Give back every line exactly as it appears, pictures excluded.
▼▼▼
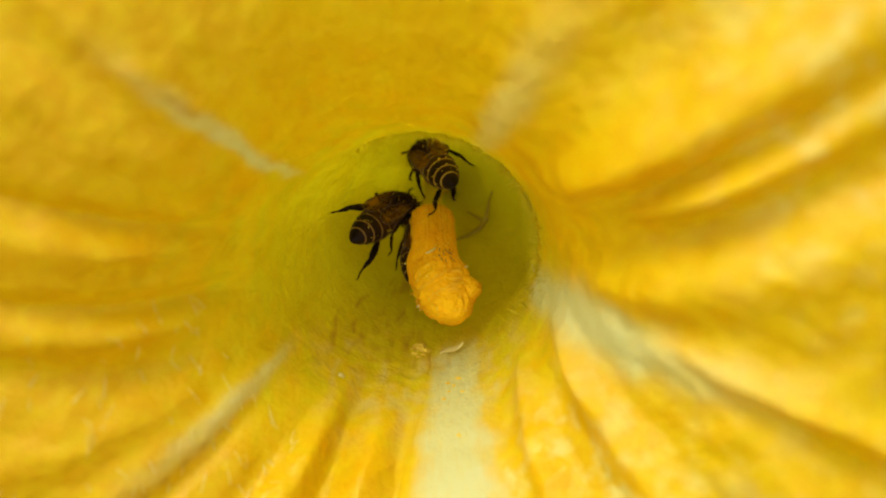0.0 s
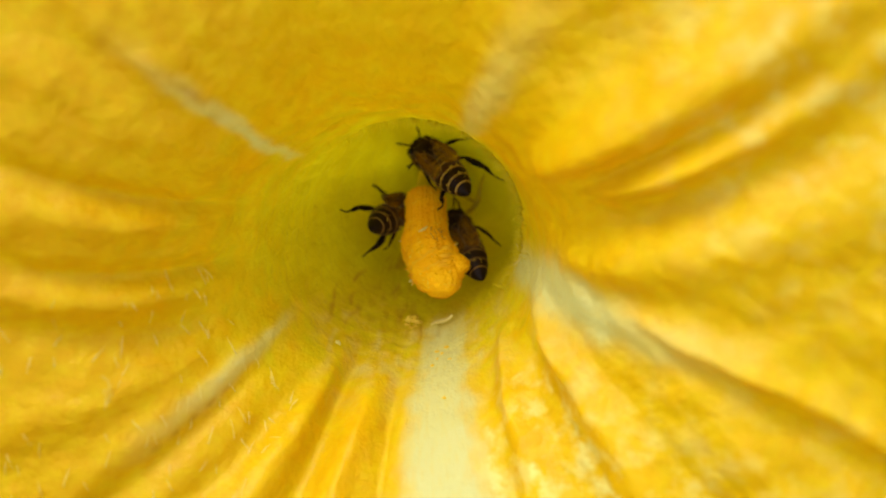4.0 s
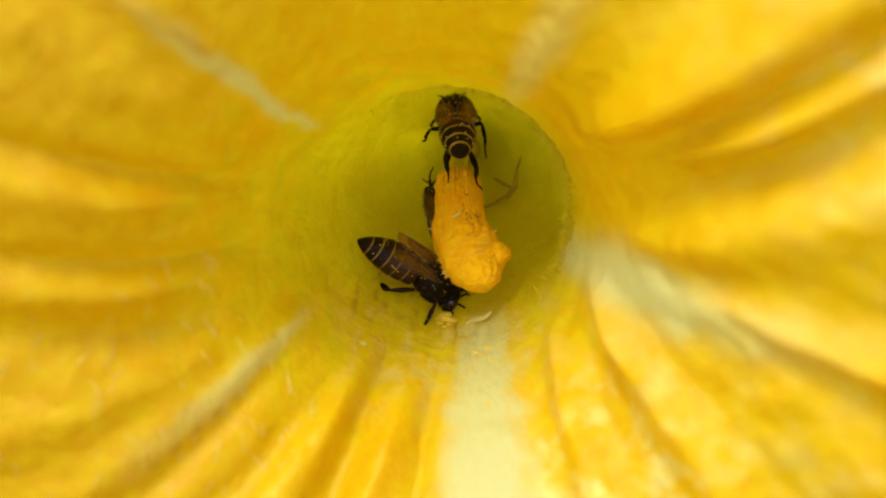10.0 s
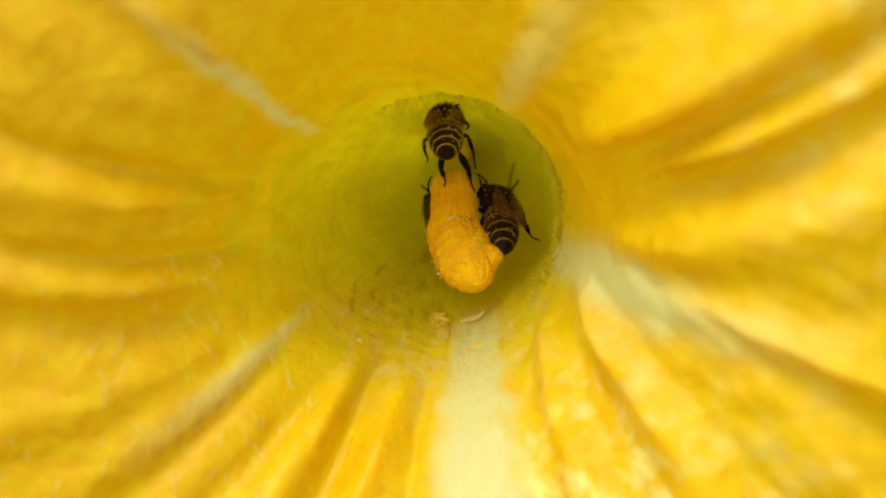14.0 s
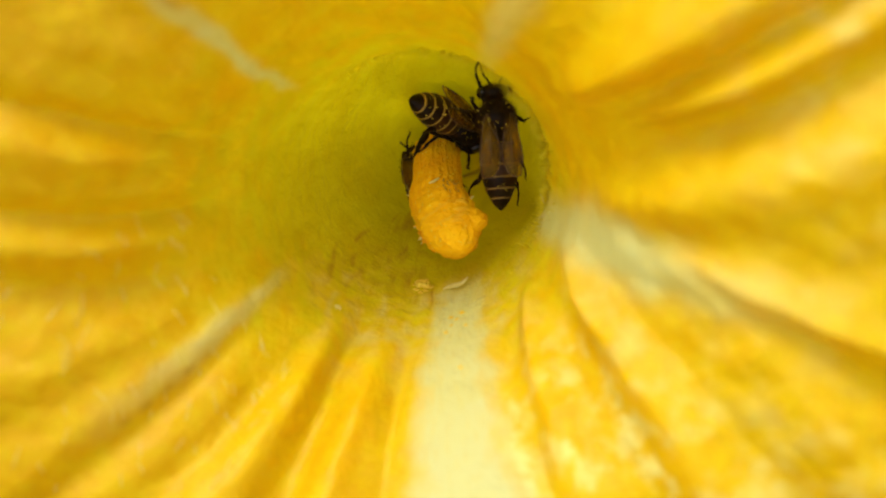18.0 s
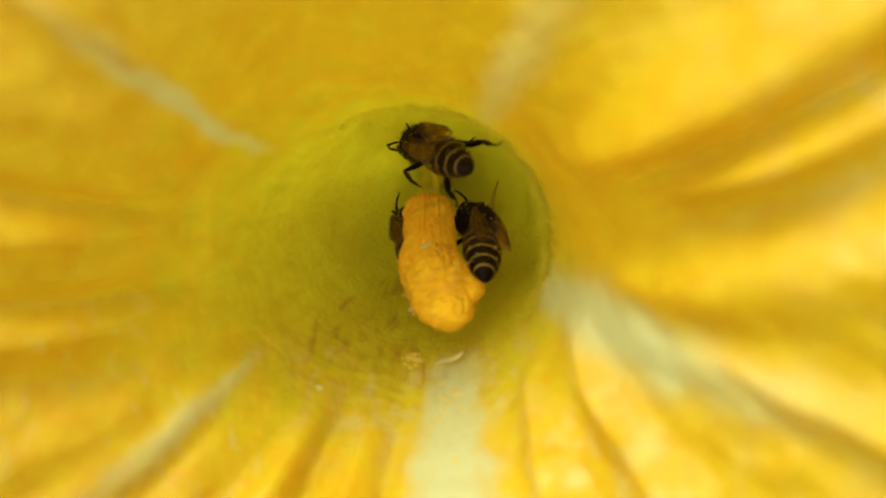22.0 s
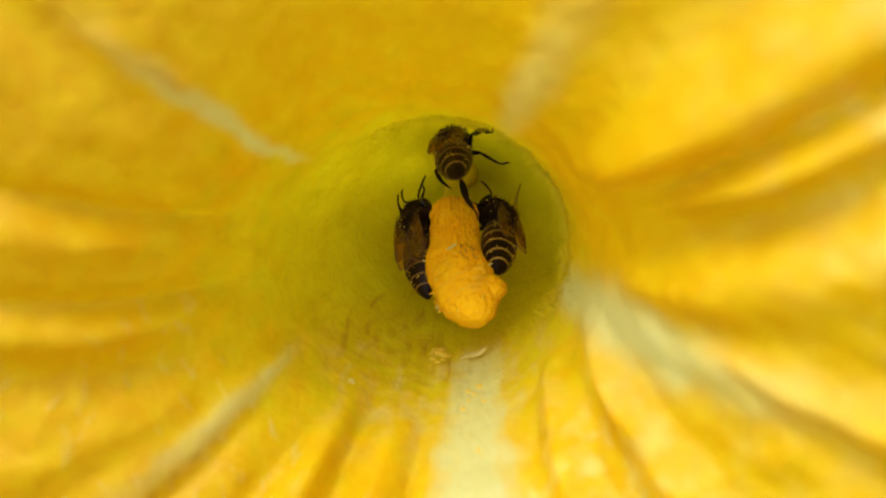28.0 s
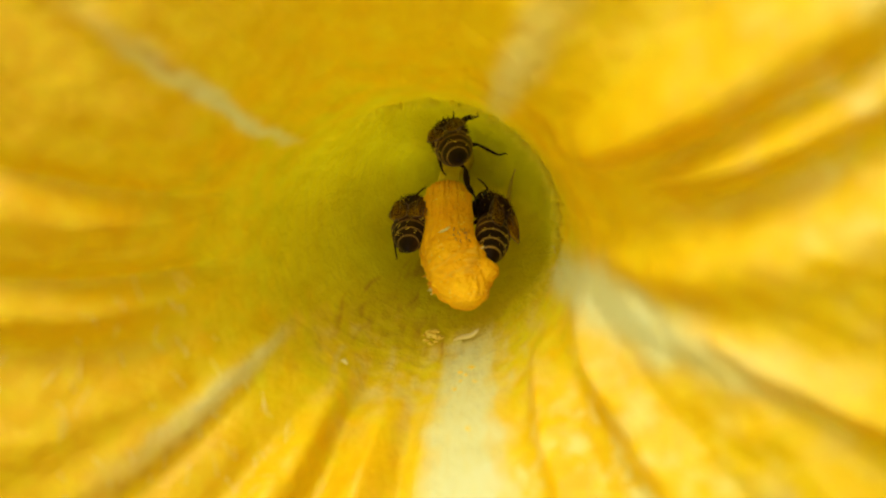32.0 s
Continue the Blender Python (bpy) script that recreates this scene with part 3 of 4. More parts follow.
▲▲▲
▶ _Final answer_:
0.0 s
4.0 s
10.0 s
14.0 s
18.0 s
22.0 s
28.0 s
32.0 s
Continue the Blender Python (bpy) script that recreates this scene with part 3 of 4. More parts follow.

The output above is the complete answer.